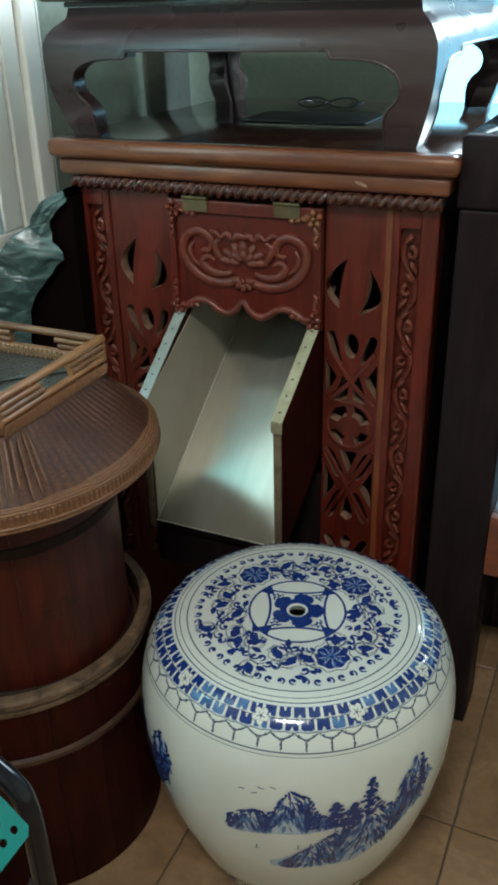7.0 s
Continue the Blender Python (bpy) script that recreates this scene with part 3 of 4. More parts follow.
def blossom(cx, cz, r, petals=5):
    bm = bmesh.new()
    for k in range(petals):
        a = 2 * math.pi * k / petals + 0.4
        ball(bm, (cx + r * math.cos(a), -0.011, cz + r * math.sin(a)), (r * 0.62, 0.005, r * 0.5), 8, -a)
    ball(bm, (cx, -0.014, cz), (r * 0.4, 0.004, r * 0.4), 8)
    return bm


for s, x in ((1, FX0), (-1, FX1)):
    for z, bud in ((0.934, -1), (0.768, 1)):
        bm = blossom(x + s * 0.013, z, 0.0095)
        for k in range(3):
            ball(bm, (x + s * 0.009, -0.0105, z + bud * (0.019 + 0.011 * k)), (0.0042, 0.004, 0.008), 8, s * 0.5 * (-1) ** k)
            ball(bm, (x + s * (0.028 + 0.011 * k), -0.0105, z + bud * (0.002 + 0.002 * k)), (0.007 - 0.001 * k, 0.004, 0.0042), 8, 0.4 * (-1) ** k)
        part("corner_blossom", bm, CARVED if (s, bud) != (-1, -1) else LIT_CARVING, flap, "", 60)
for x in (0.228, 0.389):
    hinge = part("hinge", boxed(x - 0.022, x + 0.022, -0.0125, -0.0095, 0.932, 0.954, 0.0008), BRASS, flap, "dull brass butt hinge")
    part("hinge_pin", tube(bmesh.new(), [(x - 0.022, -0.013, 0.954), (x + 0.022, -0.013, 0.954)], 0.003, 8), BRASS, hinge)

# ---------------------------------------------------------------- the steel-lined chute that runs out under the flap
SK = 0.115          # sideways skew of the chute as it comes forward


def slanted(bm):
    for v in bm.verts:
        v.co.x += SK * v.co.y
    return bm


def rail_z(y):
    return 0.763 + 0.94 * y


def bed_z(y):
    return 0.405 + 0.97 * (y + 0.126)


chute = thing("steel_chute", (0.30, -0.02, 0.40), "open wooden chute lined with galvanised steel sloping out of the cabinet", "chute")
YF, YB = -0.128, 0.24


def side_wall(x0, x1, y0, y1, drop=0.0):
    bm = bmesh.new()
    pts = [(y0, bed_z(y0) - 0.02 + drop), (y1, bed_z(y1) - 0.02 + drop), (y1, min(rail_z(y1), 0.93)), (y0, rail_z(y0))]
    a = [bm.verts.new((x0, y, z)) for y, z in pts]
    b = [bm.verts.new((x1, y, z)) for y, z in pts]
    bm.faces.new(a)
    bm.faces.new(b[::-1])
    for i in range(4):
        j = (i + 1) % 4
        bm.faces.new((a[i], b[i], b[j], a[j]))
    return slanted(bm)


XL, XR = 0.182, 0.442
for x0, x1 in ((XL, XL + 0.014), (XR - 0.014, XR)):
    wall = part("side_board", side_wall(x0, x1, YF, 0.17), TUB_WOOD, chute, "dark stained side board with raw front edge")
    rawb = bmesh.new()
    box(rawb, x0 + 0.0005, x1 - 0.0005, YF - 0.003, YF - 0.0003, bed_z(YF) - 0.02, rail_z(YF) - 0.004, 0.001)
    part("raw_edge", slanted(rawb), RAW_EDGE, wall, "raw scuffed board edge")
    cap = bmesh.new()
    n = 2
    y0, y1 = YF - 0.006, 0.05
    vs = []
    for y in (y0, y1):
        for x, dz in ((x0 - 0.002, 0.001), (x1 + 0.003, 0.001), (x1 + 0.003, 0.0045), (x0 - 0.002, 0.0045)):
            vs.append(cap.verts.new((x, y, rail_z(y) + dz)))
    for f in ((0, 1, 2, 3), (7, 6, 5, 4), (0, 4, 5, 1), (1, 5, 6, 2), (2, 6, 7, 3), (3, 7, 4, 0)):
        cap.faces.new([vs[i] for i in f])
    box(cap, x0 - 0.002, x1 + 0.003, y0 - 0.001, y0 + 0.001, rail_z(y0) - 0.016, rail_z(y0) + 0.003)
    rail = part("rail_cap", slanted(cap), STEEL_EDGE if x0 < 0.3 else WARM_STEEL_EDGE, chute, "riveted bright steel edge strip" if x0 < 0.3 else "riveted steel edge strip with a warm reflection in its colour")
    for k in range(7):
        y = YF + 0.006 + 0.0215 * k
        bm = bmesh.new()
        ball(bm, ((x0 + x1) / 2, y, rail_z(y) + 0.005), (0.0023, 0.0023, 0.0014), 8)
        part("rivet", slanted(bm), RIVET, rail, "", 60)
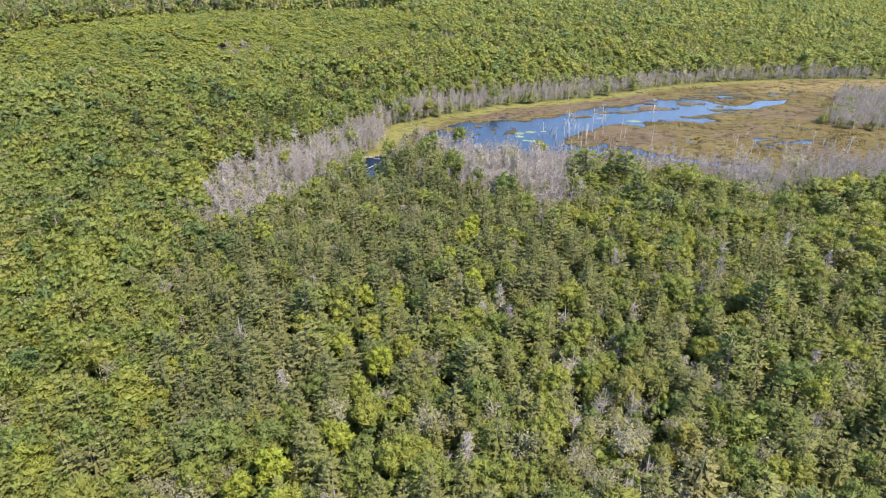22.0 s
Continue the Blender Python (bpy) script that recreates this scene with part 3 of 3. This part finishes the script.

YOUR OBJECTIVE
Print each of the records above exactly as written, leaving no picture in the copy.

FULL ANSWER
7.0 s
Continue the Blender Python (bpy) script that recreates this scene with part 3 of 4. More parts follow.
def blossom(cx, cz, r, petals=5):
    bm = bmesh.new()
    for k in range(petals):
        a = 2 * math.pi * k / petals + 0.4
        ball(bm, (cx + r * math.cos(a), -0.011, cz + r * math.sin(a)), (r * 0.62, 0.005, r * 0.5), 8, -a)
    ball(bm, (cx, -0.014, cz), (r * 0.4, 0.004, r * 0.4), 8)
    return bm


for s, x in ((1, FX0), (-1, FX1)):
    for z, bud in ((0.934, -1), (0.768, 1)):
        bm = blossom(x + s * 0.013, z, 0.0095)
        for k in range(3):
            ball(bm, (x + s * 0.009, -0.0105, z + bud * (0.019 + 0.011 * k)), (0.0042, 0.004, 0.008), 8, s * 0.5 * (-1) ** k)
            ball(bm, (x + s * (0.028 + 0.011 * k), -0.0105, z + bud * (0.002 + 0.002 * k)), (0.007 - 0.001 * k, 0.004, 0.0042), 8, 0.4 * (-1) ** k)
        part("corner_blossom", bm, CARVED if (s, bud) != (-1, -1) else LIT_CARVING, flap, "", 60)
for x in (0.228, 0.389):
    hinge = part("hinge", boxed(x - 0.022, x + 0.022, -0.0125, -0.0095, 0.932, 0.954, 0.0008), BRASS, flap, "dull brass butt hinge")
    part("hinge_pin", tube(bmesh.new(), [(x - 0.022, -0.013, 0.954), (x + 0.022, -0.013, 0.954)], 0.003, 8), BRASS, hinge)

# ---------------------------------------------------------------- the steel-lined chute that runs out under the flap
SK = 0.115          # sideways skew of the chute as it comes forward


def slanted(bm):
    for v in bm.verts:
        v.co.x += SK * v.co.y
    return bm


def rail_z(y):
    return 0.763 + 0.94 * y


def bed_z(y):
    return 0.405 + 0.97 * (y + 0.126)


chute = thing("steel_chute", (0.30, -0.02, 0.40), "open wooden chute lined with galvanised steel sloping out of the cabinet", "chute")
YF, YB = -0.128, 0.24


def side_wall(x0, x1, y0, y1, drop=0.0):
    bm = bmesh.new()
    pts = [(y0, bed_z(y0) - 0.02 + drop), (y1, bed_z(y1) - 0.02 + drop), (y1, min(rail_z(y1), 0.93)), (y0, rail_z(y0))]
    a = [bm.verts.new((x0, y, z)) for y, z in pts]
    b = [bm.verts.new((x1, y, z)) for y, z in pts]
    bm.faces.new(a)
    bm.faces.new(b[::-1])
    for i in range(4):
        j = (i + 1) % 4
        bm.faces.new((a[i], b[i], b[j], a[j]))
    return slanted(bm)


XL, XR = 0.182, 0.442
for x0, x1 in ((XL, XL + 0.014), (XR - 0.014, XR)):
    wall = part("side_board", side_wall(x0, x1, YF, 0.17), TUB_WOOD, chute, "dark stained side board with raw front edge")
    rawb = bmesh.new()
    box(rawb, x0 + 0.0005, x1 - 0.0005, YF - 0.003, YF - 0.0003, bed_z(YF) - 0.02, rail_z(YF) - 0.004, 0.001)
    part("raw_edge", slanted(rawb), RAW_EDGE, wall, "raw scuffed board edge")
    cap = bmesh.new()
    n = 2
    y0, y1 = YF - 0.006, 0.05
    vs = []
    for y in (y0, y1):
        for x, dz in ((x0 - 0.002, 0.001), (x1 + 0.003, 0.001), (x1 + 0.003, 0.0045), (x0 - 0.002, 0.0045)):
            vs.append(cap.verts.new((x, y, rail_z(y) + dz)))
    for f in ((0, 1, 2, 3), (7, 6, 5, 4), (0, 4, 5, 1), (1, 5, 6, 2), (2, 6, 7, 3), (3, 7, 4, 0)):
        cap.faces.new([vs[i] for i in f])
    box(cap, x0 - 0.002, x1 + 0.003, y0 - 0.001, y0 + 0.001, rail_z(y0) - 0.016, rail_z(y0) + 0.003)
    rail = part("rail_cap", slanted(cap), STEEL_EDGE if x0 < 0.3 else WARM_STEEL_EDGE, chute, "riveted bright steel edge strip" if x0 < 0.3 else "riveted steel edge strip with a warm reflection in its colour")
    for k in range(7):
        y = YF + 0.006 + 0.0215 * k
        bm = bmesh.new()
        ball(bm, ((x0 + x1) / 2, y, rail_z(y) + 0.005), (0.0023, 0.0023, 0.0014), 8)
        part("rivet", slanted(bm), RIVET, rail, "", 60)
22.0 s
Continue the Blender Python (bpy) script that recreates this scene with part 3 of 3. This part finishes the script.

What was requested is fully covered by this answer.